Well, the report is in … on Groundhog day, Punxsutawney Phil saw his shadow which means spring is still weeks away. I was hoping to just bound right into spring, but as usual, we will have to endure the storms and cold for a bit longer. Isn’t that how we view life? It’s cold and dreary and we just want relief – now. You might be in a winter season in your blended family and spring looks like it will never come. Grab your coffee and take some notes…spring can be closer than you think!
Keys to melting snow and ice are warmth and light. I don’t know what kind of ice blocks are in your life – but through time and patience, love and laughter – those little step children’s hearts will slowly warm up to you! In Psalm 37, it says, “Rest in the Lord and wait patiently for Him; those who wait for the Lord, they will inherit the land.” So your first key to melting hearts is to be calm. When you escalate a disagreement with yelling and tantrums (and I’m talking about you – not the kids!), no good comes from that. Remember, you have the choice of how you react and respond to situations. Anger, bitterness and revenge will only harden the very hearts you are trying to soften – as well as provide the possibility of your husband giving you a cold shoulder!
A second key is to remain steadfast. If you have been listening to me or reading my blog or Facebook posts, you know I’m gonna preach to you about hanging in there! Philippians 1:27 says, “Only conduct yourselves in a manner worthy of the gospel of Christ, so that whether I come and see you or remain absent I will hear of you that you are standing firm in one spirit with one mind, striving together for the faith of the gospel.” Let’s compare this blended family thing to knitting. You can start a lovely afghan with different colors and patterns. It won’t have a worth until you have tied off the last stitch. How many times do we start something only to get tired or find it too tough and then give up? The beauty comes with time and diligence. You have more of a backbone than you think. Stand firm. Be steadfast. I see some water dripping from some icicles!
So you can be calm. You can be sure and steadfast. These are wonderful qualities. Now let’s do some big-time defrosting! 1 John 3:18 says, “Let’s not love with words or speech but with action and truth.” I encourage you to reach out to your step, adopted and biological kiddos in tangible ways. Put short notes in their lunch boxes, write a daily Scripture verse or something positive to them on a mirror with a dry erase marker, have home-made cookies greeting them when they come home from school, steal them away for spur-of-the-moment outings for an ice cream cone, hang a cork board and pin fun and silly pictures of everyone.

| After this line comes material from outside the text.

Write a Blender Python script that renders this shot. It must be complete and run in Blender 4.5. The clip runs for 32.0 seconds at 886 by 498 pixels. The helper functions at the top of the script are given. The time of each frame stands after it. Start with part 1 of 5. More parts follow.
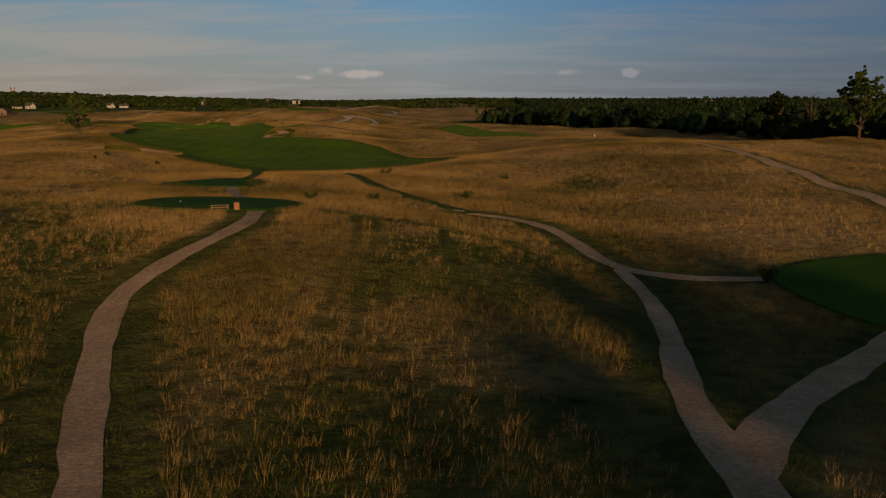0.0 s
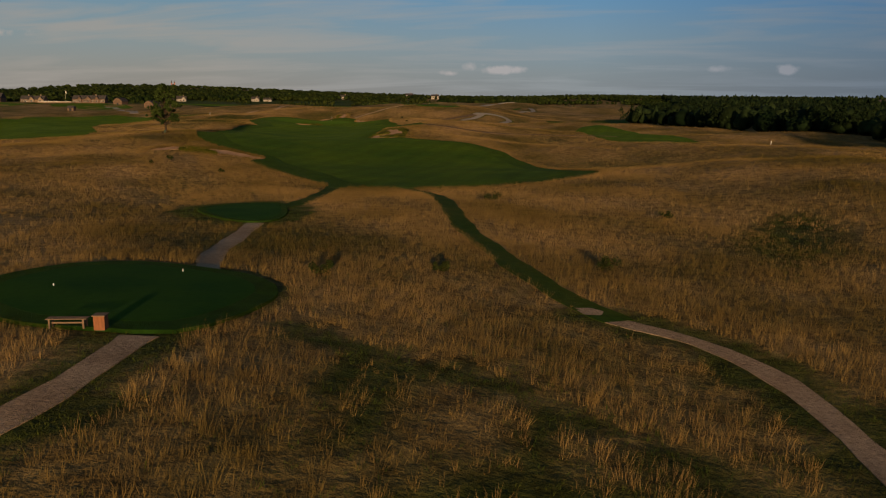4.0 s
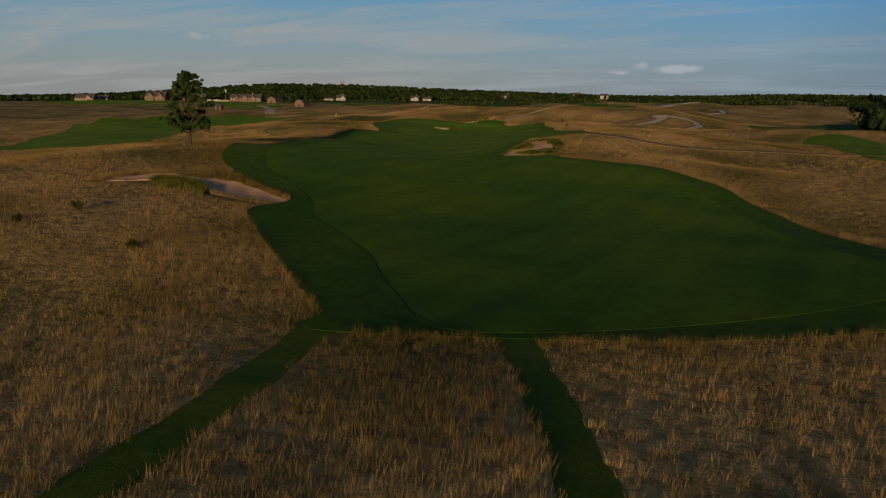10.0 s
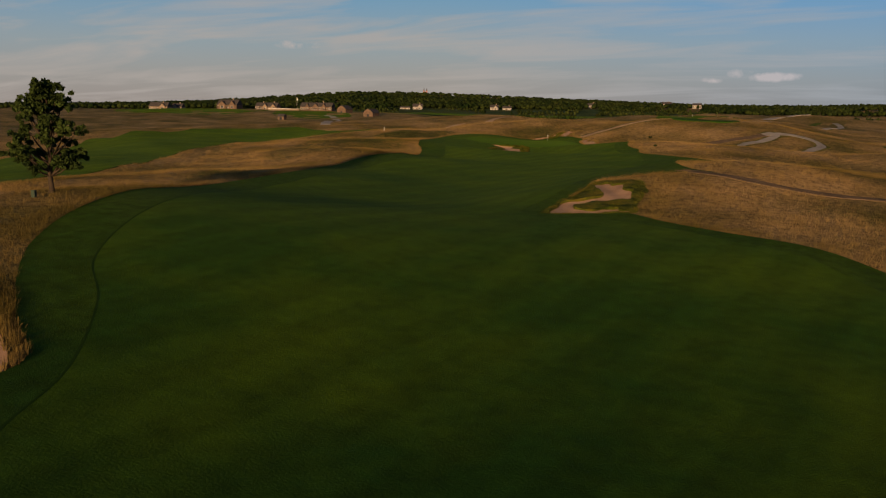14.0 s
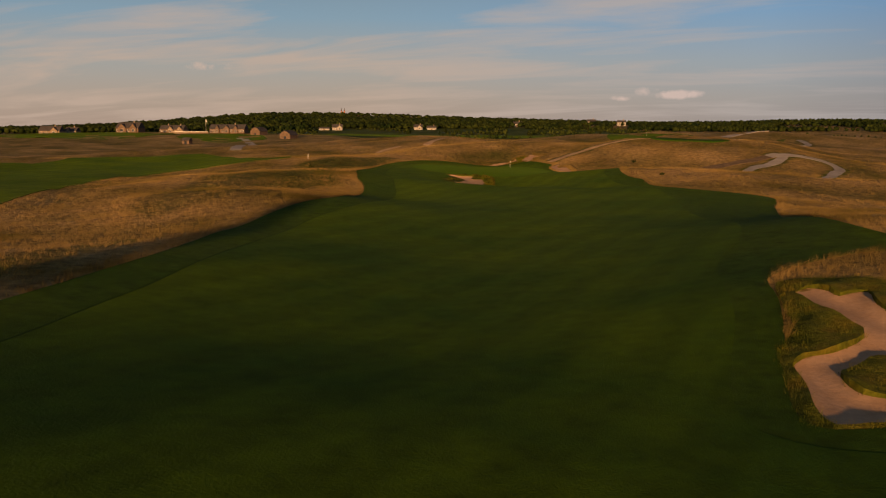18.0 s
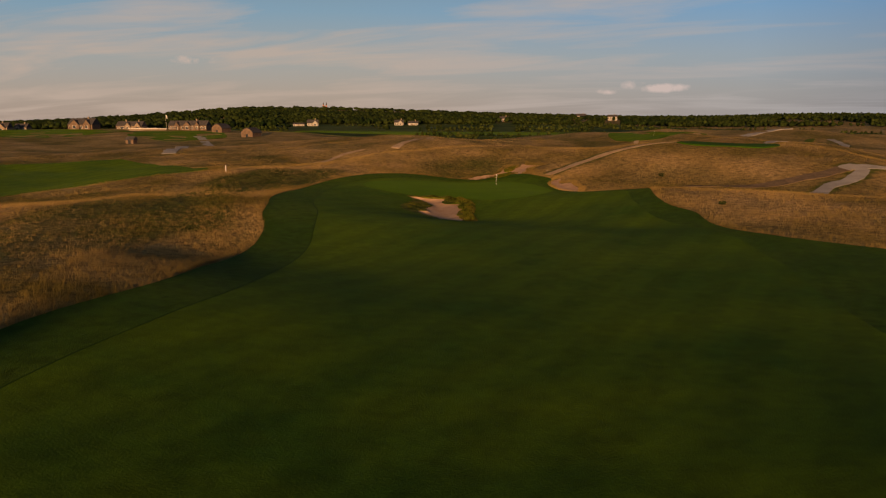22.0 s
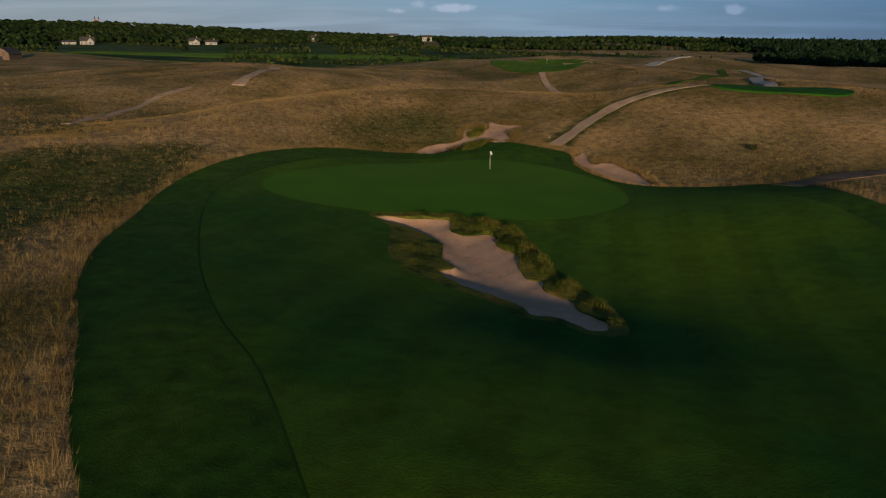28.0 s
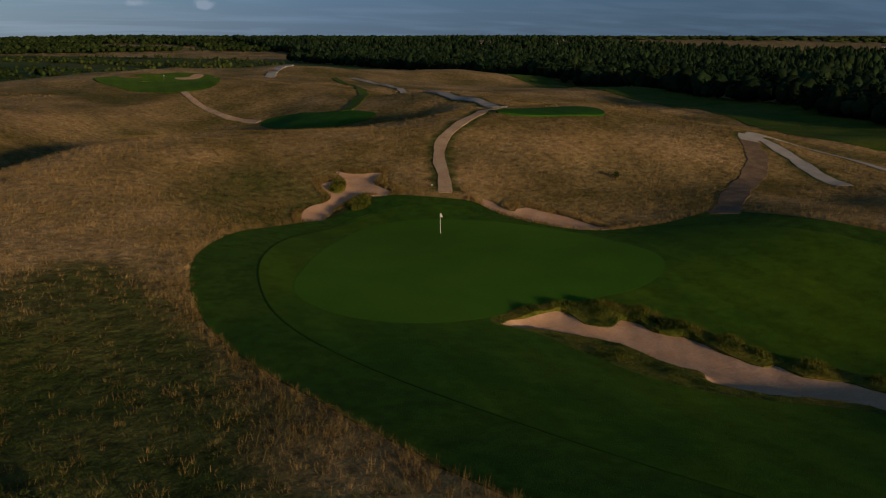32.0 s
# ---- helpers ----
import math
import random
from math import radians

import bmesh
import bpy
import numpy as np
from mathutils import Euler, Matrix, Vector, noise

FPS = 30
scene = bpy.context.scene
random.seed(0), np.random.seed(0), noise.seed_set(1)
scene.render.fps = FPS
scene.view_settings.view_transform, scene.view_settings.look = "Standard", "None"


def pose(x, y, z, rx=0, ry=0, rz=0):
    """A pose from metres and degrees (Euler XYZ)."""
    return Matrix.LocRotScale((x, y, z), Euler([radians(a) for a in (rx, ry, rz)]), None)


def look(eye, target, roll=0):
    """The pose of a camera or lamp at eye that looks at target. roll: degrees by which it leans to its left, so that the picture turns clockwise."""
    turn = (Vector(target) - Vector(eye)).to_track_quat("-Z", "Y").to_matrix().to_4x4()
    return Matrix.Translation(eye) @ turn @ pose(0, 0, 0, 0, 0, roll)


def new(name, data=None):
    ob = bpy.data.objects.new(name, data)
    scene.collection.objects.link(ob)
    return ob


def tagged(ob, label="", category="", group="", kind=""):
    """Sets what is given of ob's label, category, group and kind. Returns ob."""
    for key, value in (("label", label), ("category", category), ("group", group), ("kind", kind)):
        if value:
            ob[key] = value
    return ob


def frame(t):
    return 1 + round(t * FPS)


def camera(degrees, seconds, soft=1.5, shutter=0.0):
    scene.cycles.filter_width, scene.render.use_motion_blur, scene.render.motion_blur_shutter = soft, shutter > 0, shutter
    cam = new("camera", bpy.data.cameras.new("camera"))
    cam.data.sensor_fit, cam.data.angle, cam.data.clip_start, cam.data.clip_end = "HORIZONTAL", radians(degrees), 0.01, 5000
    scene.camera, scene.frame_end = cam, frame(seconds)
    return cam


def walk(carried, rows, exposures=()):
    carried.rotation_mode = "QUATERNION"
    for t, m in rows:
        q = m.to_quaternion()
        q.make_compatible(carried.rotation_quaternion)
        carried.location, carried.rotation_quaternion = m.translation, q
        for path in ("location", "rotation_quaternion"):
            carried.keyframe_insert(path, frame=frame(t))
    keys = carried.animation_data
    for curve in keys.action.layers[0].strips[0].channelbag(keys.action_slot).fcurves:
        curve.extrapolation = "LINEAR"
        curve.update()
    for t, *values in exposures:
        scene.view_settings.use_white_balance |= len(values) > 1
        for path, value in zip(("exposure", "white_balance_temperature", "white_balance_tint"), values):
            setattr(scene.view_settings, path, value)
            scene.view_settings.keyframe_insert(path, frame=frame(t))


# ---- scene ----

Okay, I’ve given you some ideas, now it’s your turn.
If your blended family is really struggling to mesh, doing all these things will not magically transform your family into the Brady Bunch. Be comforted in knowing that your qualities and actions will be remembered – maybe not today – maybe not this year. But they will definitely begin the process of melting harsh attitudes and hardened hearts so that some blending can take place. So if your family is having a hard time blending, go turn up the heat!